Cape Town - Magda Wierzycka, the CEO of fintech company Sygnia Asset Management, has secured a High Court ruling ordering ANN7 owner Mzwanele Manyi to remove a number of Twitter and Facebook posts.
The judgment was handed down in the Gauteng Local Division of the High Court in Johannesburg on Monday by acting High Court Judge Fiona Dippenaar.
However, Dippenaar also referred the matter to a single judge sitting as an Equality Court and a High Court to make a final ruling.
In her order Dippenaar wrote that pending a final ruling on the matter, Manyi must remove, within 24 hours, statements that Wierzycka said were defamatory from his social media accounts.
Manyi has also been barred from making, retweeting or commenting on “defamatory statements” concerning Wierzycka or Sygnia.
In a WhatsApp on Monday evening, Manyi told Fin24 that he was waiting for his attorney to send him the judgment.
‘Economic terrorism’
Wierzycka had filed an urgent application in the South Gauteng High Court in early September after Manyi wrote on Twitter and Facebook that she was guilty of "economic terrorism" and was a “downright racist”.
This followed an interview that Wierzycka did on CNBC Africa in early April 2017, where, among other matters, she said she would offer President Zuma as “much money as he wishes to have” to step down to boost investor confidence.
Manyi, on social media, then claimed that Wierzycka wanted to “buy off” the President, tweeting that she “objectifies black people as things that can be bought”.
He also referred to her as a “super rich White Monopoly Capitalist” and in a separate tweet said he wondered whether she was related to Janusz Walus, the man who assassinated SACP secretary general Chris Hani in 1993.
In her judgment Dippenaar said Manyi defended himself, in part, on the basis of freedom of expression.
“He contends that the applicants are attempting to suppress fair comment on socio-economic issues which do not accord with the first applicant’s [Wierzycka] own views”.
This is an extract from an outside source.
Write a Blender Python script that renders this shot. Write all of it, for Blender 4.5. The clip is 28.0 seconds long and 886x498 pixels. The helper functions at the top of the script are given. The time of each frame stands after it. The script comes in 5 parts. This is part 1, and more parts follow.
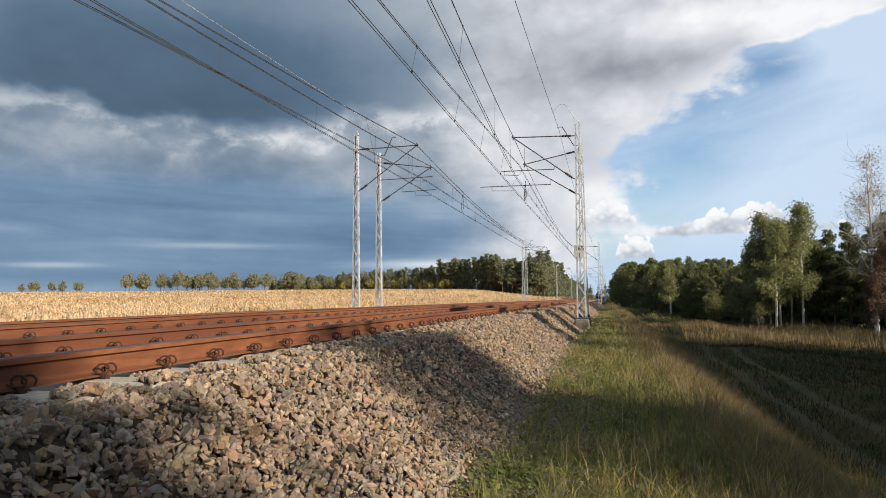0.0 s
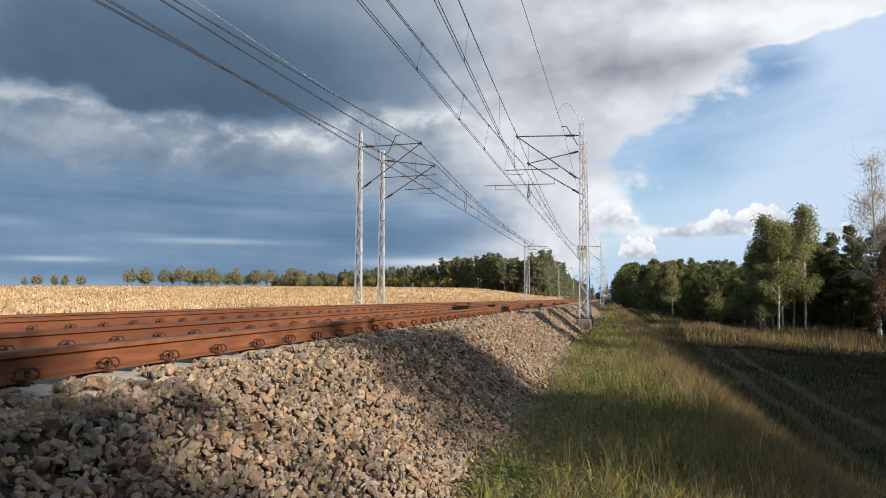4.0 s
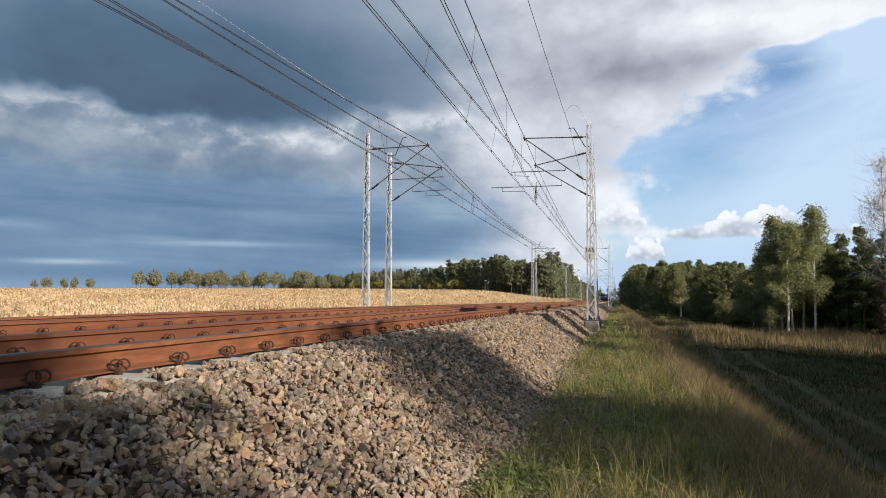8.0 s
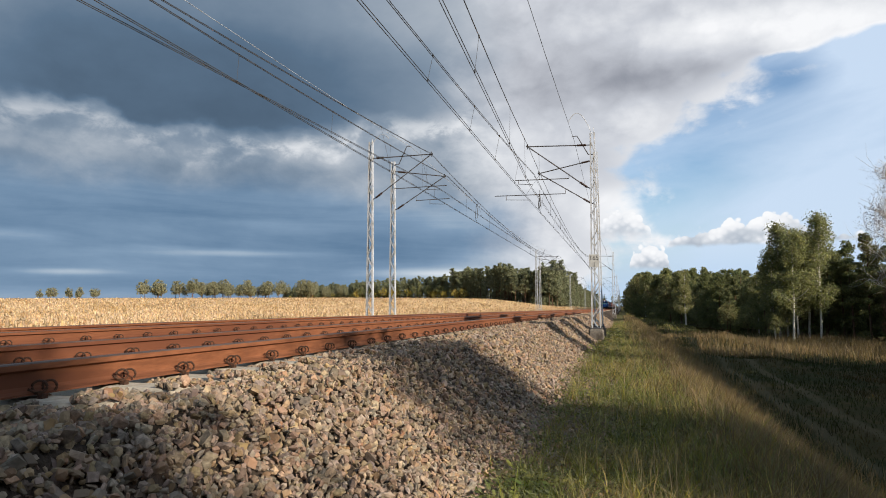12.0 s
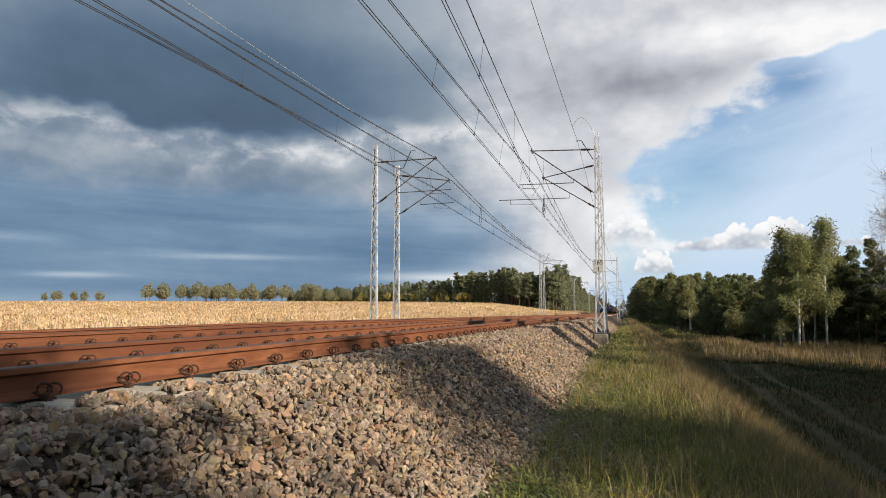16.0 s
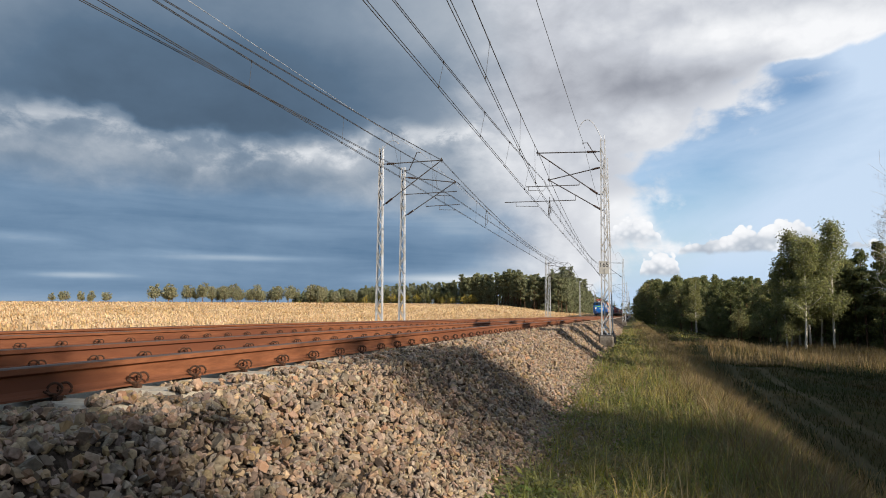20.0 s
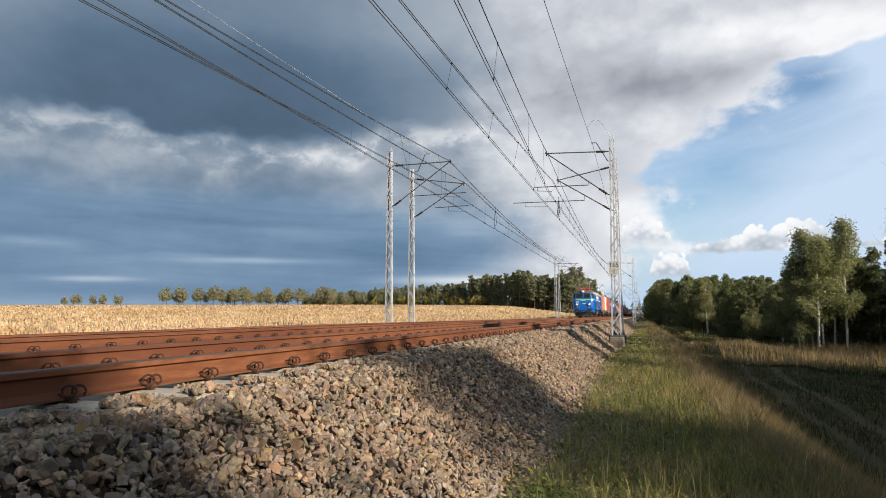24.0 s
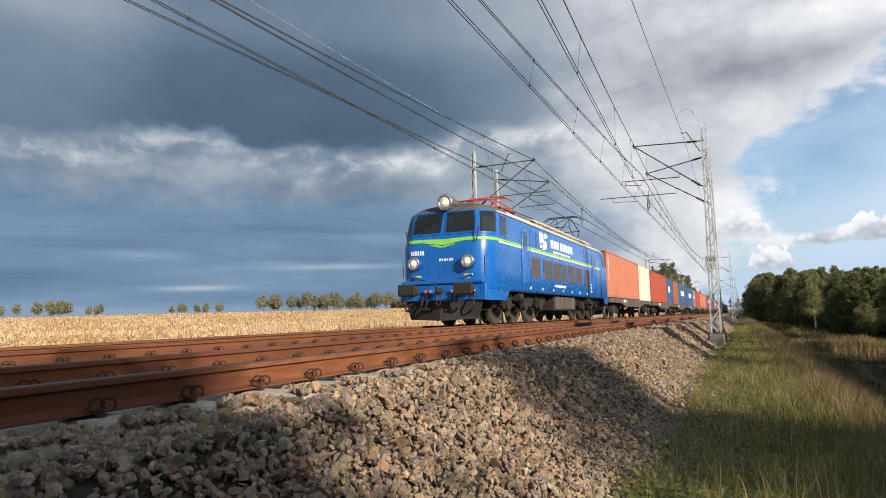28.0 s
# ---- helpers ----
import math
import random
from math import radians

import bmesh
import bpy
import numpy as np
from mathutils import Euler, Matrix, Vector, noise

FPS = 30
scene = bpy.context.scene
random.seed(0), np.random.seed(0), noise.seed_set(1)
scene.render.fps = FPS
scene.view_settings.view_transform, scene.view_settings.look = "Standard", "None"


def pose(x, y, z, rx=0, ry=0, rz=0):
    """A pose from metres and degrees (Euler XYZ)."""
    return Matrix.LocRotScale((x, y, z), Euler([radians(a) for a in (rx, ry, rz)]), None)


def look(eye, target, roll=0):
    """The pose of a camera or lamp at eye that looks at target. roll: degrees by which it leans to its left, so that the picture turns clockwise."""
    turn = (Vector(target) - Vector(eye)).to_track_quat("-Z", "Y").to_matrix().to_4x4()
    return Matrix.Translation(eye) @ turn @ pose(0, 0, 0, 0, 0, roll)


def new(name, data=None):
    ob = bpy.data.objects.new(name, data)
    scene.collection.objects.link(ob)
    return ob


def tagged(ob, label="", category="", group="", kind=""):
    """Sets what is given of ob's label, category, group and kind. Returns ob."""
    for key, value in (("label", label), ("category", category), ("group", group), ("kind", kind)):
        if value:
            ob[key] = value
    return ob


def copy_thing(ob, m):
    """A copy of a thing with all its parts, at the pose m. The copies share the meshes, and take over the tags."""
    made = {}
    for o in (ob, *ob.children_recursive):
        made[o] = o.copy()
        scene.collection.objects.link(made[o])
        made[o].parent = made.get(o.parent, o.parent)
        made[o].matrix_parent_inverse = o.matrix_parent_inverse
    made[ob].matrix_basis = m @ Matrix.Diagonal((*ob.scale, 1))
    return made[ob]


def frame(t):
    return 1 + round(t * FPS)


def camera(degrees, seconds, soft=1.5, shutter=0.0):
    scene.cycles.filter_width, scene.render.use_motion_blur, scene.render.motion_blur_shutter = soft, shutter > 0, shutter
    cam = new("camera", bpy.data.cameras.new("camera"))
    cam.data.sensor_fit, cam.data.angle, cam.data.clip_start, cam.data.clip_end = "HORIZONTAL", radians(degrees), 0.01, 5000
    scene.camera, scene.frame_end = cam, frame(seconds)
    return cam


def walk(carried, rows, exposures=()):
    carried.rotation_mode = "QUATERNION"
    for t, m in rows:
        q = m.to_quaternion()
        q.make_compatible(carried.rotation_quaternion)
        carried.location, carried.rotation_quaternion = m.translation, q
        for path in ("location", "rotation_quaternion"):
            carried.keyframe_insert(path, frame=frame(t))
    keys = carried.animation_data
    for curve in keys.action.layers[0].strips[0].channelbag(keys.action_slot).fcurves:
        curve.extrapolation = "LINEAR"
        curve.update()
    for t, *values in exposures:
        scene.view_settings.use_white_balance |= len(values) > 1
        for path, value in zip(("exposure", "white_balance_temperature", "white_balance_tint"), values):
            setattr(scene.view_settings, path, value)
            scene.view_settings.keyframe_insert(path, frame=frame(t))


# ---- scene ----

Lawyers for Wierzycka, meanwhile, said as part of their broader arguments that, as a public figure with many social media followers, Manyi had a special responsibility to ensure his public statements are “well-considered” and do not cause harm or incite violence.
'Balancing exercise'
In her 34-page judgment, Dippenaar noted that the case concerned a “delicate balancing exercise” between the right to freedom of expression on the one hand and the right to dignity and equality on the other hand.
Dippenaar also said that it was clear that “this court does not have the necessary jurisdiction to determine the application as a whole or consider the granting of any final relief".
She therefore referred the matter to a single judge sitting as both an Equality Court and as a High Court for final ruling.